Without including any images, repeat the data exactly.
━━━━━ DATA SEGMENT ━━━━━
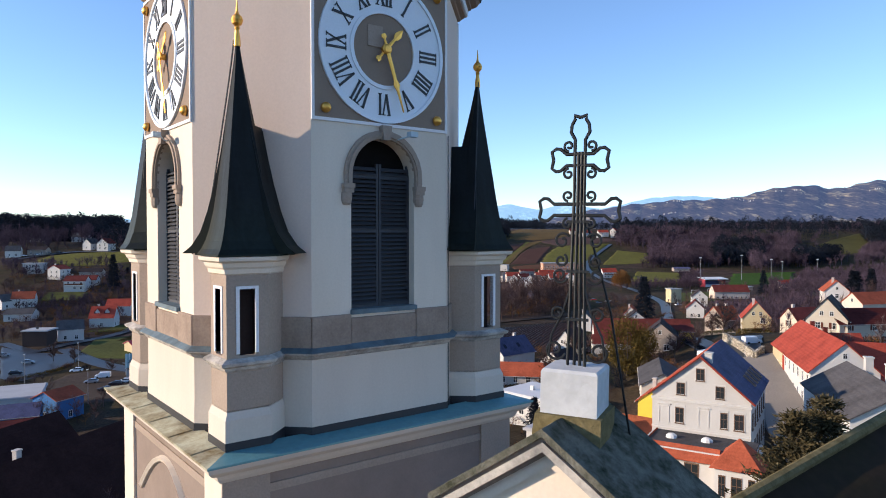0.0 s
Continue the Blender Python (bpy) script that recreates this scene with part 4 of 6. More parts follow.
house(-35.6, 358.7, 5, 9, 17, 5, 3.4, "W", "R", 2, 0, "long white house with a red roof")
house(-48.8, 501.8, 5, 9, 16, 5, 3.4, "W", "R", 2, 0, "white house with a red roof")
house(-49.7, 672.6, 0, 9, 12, 5, 3, "W", "R", 2, 0, "white house far up the fields")
house(-61.5, 667.7, 0, 9, 12, 5, 3, "W", "D", 2, 0, "white house far up the fields")
house(87.9, 519.0, 3, 14, 36, 10, 1.0, "K", "F", 3, 0, "long salmon apartment block with balconies")
house(45.3, 485.2, -22, 8, 26, 5, 0.8, "W", "F", 2, 0, "long white and blue terraced apartment house")
house(46.0, 452.9, 8, 8, 12, 6, 3, "P", "R", 2, 0, "pale apartment house with a red roof")
house(44.5, 423.8, 72, 8, 9, 6, 3.6, "W", "R", 2, 0, "white gabled apartment house with a red roof")
house(61.6, 503.9, 5, 8, 14, 4, 2, "T", "D", 1, 0, "low brown house among the apartments")
for x, y, turn, wall, roof, label in ((52.5, 446.0, 20, "W", "D", "white terraced house with a dark red roof"), (57.5, 428.0, -15, "P", "G", "pale terraced house with a grey roof"),
                                      (65.0, 458.0, 5, "W", "R", "white terraced house with a red roof"), (69.5, 440.0, 70, "K", "D", "salmon terraced house with a dark red roof"),
                                      (77.5, 470.0, 12, "W", "R", "white terraced house with a red roof"), (38.0, 461.0, -25, "W", "G", "white terraced house with a grey roof")):
    house(x, y, turn, 7.5, 9.5, 5.6, 2.8, wall, roof, 2, 0, label)
house(69.7, 463.2, 5, 9, 14, 6.5, 3.6, "P", "R", 2, 0, "pale apartment house with a red roof")
house(73.4, 433.5, 5, 9, 18, 6, 3.8, "W", "R", 2, 1, "white apartment house with a red roof and dormer")
house(78.7, 423.4, 75, 8, 9, 8, 4.2, "W", "R", 2, 0, "tall white gabled apartment house")
house(44.9, 532.4, -20, 8, 16, 6, 0.8, "W", "F", 1, 0, "pale flat-roofed apartment house")
house(-354.1, 787.6, 5, 13, 34, 6, 0.6, "P", "F", 1, 0, "long pale industrial hall at the wood edge")
house(-346.0, 819.1, 5, 8, 9, 11, 0.5, "W", "F", 0, 0, "tall white silo building at the wood edge")
house(-286.0, 769.8, 0, 9, 16, 9, 0.5, "W", "F", 2, 0, "white block among the woods")
house(-270.6, 769.2, 70, 8, 9, 8, 3.4, "W", "R", 1, 0, "white house among the woods")
house(-256.2, 769.6, 0, 9, 16, 8, 4, "P", "R", 2, 0, "house with a red roof among the woods")
house(-238.8, 748.7, 10, 9, 12, 8, 4, "W", "R", 2, 0, "white house with a red roof among the woods")
house(-152.2, 297.7, 10, 8, 12, 3, 2, "T", "N", 1, 0, "low brown house beside a garden")
house(203.9, 407.3, 15, 8, 15, 3.5, 3, "T", "R", 1, 0, "low house with a bright red roof on the hillside")
house(286.6, 468.0, 0, 8, 11, 4, 3, "P", "G", 1, 0, "grey-roofed house among bare trees")
house(183.0, 527.0, 0, 8, 17, 3, 1.5, "T", "B", 0, 0, "shed with a blue-grey roof by the wood")
house(168.3, 391.1, 0, 7, 20, 2.6, 0.4, "T", "F", 0, 0, "low flat clubhouse by the pitch")
house(35.8, 141.8, -6, 5, 13, 2.4, 2.0, "W", "D", 1, 0, "low white stable with a brown-red roof")
house(-146.5, 284.2, 8, 7, 9, 3, 2.4, "W", "D", 1, 0, "house wing with a dark red roof")
house(53.4, 416.5, 75, 9, 12, 6, 4, "W", "G", 2, 0, "pale gabled house by the apartments")
house(117.7, 487.5, 5, 10, 14, 5.5, 3.6, "W", "R", 2, 0, "white house with a red roof and balcony by the lane")
house(176.7, 759.0, 5, 10, 15, 6, 3.6, "W", "R", 2, 0, "white farmstead with a red roof on the hill")
house(160.4, 762.8, 20, 9, 11, 5, 3.4, "W", "R", 2, 0, "white farm building on the hill")
house(148.6, 782.7, 0, 9, 12, 5, 3.4, "P", "D", 1, 0, "farm building on the hill")
house(169.0, 742.0, 75, 8, 9, 5, 3.6, "W", "R", 2, 0, "white gabled farmhouse on the hill")
house(186.0, 748.0, 70, 8, 8, 5, 3.6, "W", "R", 2, 0, "white gabled farmhouse on the hill")
house(152.0, 752.0, 65, 7, 8, 5, 3.4, "W", "R", 1, 0, "small white house on the hill")
house(194.1, 778.7, 60, 9, 14, 6, 3.6, "W", "R", 2, 0, "white house on the hill")
house(13.6, 141.7, 40, 8.4, 12.5, 4.4, 3.9, "W", "B", 2, 2, "white gabled house with a blue-grey roof")
house(27.9, 147.2, 50, 7.5, 9, 3.0, 4.6, "W", "N", 1, 0, "white barn with a steep black roof")
house(22.2, 128.7, 48, 6.5, 9, 3.2, 2.6, "W", "N", 1, 0, "small white gabled house with a dark roof")
house(13.4, 125.5, -8, 6, 17, 2.5, 2.6, "W", "O", 1, 0, "long low shed with an orange tiled roof")
house(40.6, 194.3, 70, 5, 8, 5.2, 2.2, "W", "G", 2, 1, "narrow white house with a grey roof")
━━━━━
CORRECT RESULT:
0.0 s
Continue the Blender Python (bpy) script that recreates this scene with part 4 of 6. More parts follow.
house(-35.6, 358.7, 5, 9, 17, 5, 3.4, "W", "R", 2, 0, "long white house with a red roof")
house(-48.8, 501.8, 5, 9, 16, 5, 3.4, "W", "R", 2, 0, "white house with a red roof")
house(-49.7, 672.6, 0, 9, 12, 5, 3, "W", "R", 2, 0, "white house far up the fields")
house(-61.5, 667.7, 0, 9, 12, 5, 3, "W", "D", 2, 0, "white house far up the fields")
house(87.9, 519.0, 3, 14, 36, 10, 1.0, "K", "F", 3, 0, "long salmon apartment block with balconies")
house(45.3, 485.2, -22, 8, 26, 5, 0.8, "W", "F", 2, 0, "long white and blue terraced apartment house")
house(46.0, 452.9, 8, 8, 12, 6, 3, "P", "R", 2, 0, "pale apartment house with a red roof")
house(44.5, 423.8, 72, 8, 9, 6, 3.6, "W", "R", 2, 0, "white gabled apartment house with a red roof")
house(61.6, 503.9, 5, 8, 14, 4, 2, "T", "D", 1, 0, "low brown house among the apartments")
for x, y, turn, wall, roof, label in ((52.5, 446.0, 20, "W", "D", "white terraced house with a dark red roof"), (57.5, 428.0, -15, "P", "G", "pale terraced house with a grey roof"),
                                      (65.0, 458.0, 5, "W", "R", "white terraced house with a red roof"), (69.5, 440.0, 70, "K", "D", "salmon terraced house with a dark red roof"),
                                      (77.5, 470.0, 12, "W", "R", "white terraced house with a red roof"), (38.0, 461.0, -25, "W", "G", "white terraced house with a grey roof")):
    house(x, y, turn, 7.5, 9.5, 5.6, 2.8, wall, roof, 2, 0, label)
house(69.7, 463.2, 5, 9, 14, 6.5, 3.6, "P", "R", 2, 0, "pale apartment house with a red roof")
house(73.4, 433.5, 5, 9, 18, 6, 3.8, "W", "R", 2, 1, "white apartment house with a red roof and dormer")
house(78.7, 423.4, 75, 8, 9, 8, 4.2, "W", "R", 2, 0, "tall white gabled apartment house")
house(44.9, 532.4, -20, 8, 16, 6, 0.8, "W", "F", 1, 0, "pale flat-roofed apartment house")
house(-354.1, 787.6, 5, 13, 34, 6, 0.6, "P", "F", 1, 0, "long pale industrial hall at the wood edge")
house(-346.0, 819.1, 5, 8, 9, 11, 0.5, "W", "F", 0, 0, "tall white silo building at the wood edge")
house(-286.0, 769.8, 0, 9, 16, 9, 0.5, "W", "F", 2, 0, "white block among the woods")
house(-270.6, 769.2, 70, 8, 9, 8, 3.4, "W", "R", 1, 0, "white house among the woods")
house(-256.2, 769.6, 0, 9, 16, 8, 4, "P", "R", 2, 0, "house with a red roof among the woods")
house(-238.8, 748.7, 10, 9, 12, 8, 4, "W", "R", 2, 0, "white house with a red roof among the woods")
house(-152.2, 297.7, 10, 8, 12, 3, 2, "T", "N", 1, 0, "low brown house beside a garden")
house(203.9, 407.3, 15, 8, 15, 3.5, 3, "T", "R", 1, 0, "low house with a bright red roof on the hillside")
house(286.6, 468.0, 0, 8, 11, 4, 3, "P", "G", 1, 0, "grey-roofed house among bare trees")
house(183.0, 527.0, 0, 8, 17, 3, 1.5, "T", "B", 0, 0, "shed with a blue-grey roof by the wood")
house(168.3, 391.1, 0, 7, 20, 2.6, 0.4, "T", "F", 0, 0, "low flat clubhouse by the pitch")
house(35.8, 141.8, -6, 5, 13, 2.4, 2.0, "W", "D", 1, 0, "low white stable with a brown-red roof")
house(-146.5, 284.2, 8, 7, 9, 3, 2.4, "W", "D", 1, 0, "house wing with a dark red roof")
house(53.4, 416.5, 75, 9, 12, 6, 4, "W", "G", 2, 0, "pale gabled house by the apartments")
house(117.7, 487.5, 5, 10, 14, 5.5, 3.6, "W", "R", 2, 0, "white house with a red roof and balcony by the lane")
house(176.7, 759.0, 5, 10, 15, 6, 3.6, "W", "R", 2, 0, "white farmstead with a red roof on the hill")
house(160.4, 762.8, 20, 9, 11, 5, 3.4, "W", "R", 2, 0, "white farm building on the hill")
house(148.6, 782.7, 0, 9, 12, 5, 3.4, "P", "D", 1, 0, "farm building on the hill")
house(169.0, 742.0, 75, 8, 9, 5, 3.6, "W", "R", 2, 0, "white gabled farmhouse on the hill")
house(186.0, 748.0, 70, 8, 8, 5, 3.6, "W", "R", 2, 0, "white gabled farmhouse on the hill")
house(152.0, 752.0, 65, 7, 8, 5, 3.4, "W", "R", 1, 0, "small white house on the hill")
house(194.1, 778.7, 60, 9, 14, 6, 3.6, "W", "R", 2, 0, "white house on the hill")
house(13.6, 141.7, 40, 8.4, 12.5, 4.4, 3.9, "W", "B", 2, 2, "white gabled house with a blue-grey roof")
house(27.9, 147.2, 50, 7.5, 9, 3.0, 4.6, "W", "N", 1, 0, "white barn with a steep black roof")
house(22.2, 128.7, 48, 6.5, 9, 3.2, 2.6, "W", "N", 1, 0, "small white gabled house with a dark roof")
house(13.4, 125.5, -8, 6, 17, 2.5, 2.6, "W", "O", 1, 0, "long low shed with an orange tiled roof")
house(40.6, 194.3, 70, 5, 8, 5.2, 2.2, "W", "G", 2, 1, "narrow white house with a grey roof")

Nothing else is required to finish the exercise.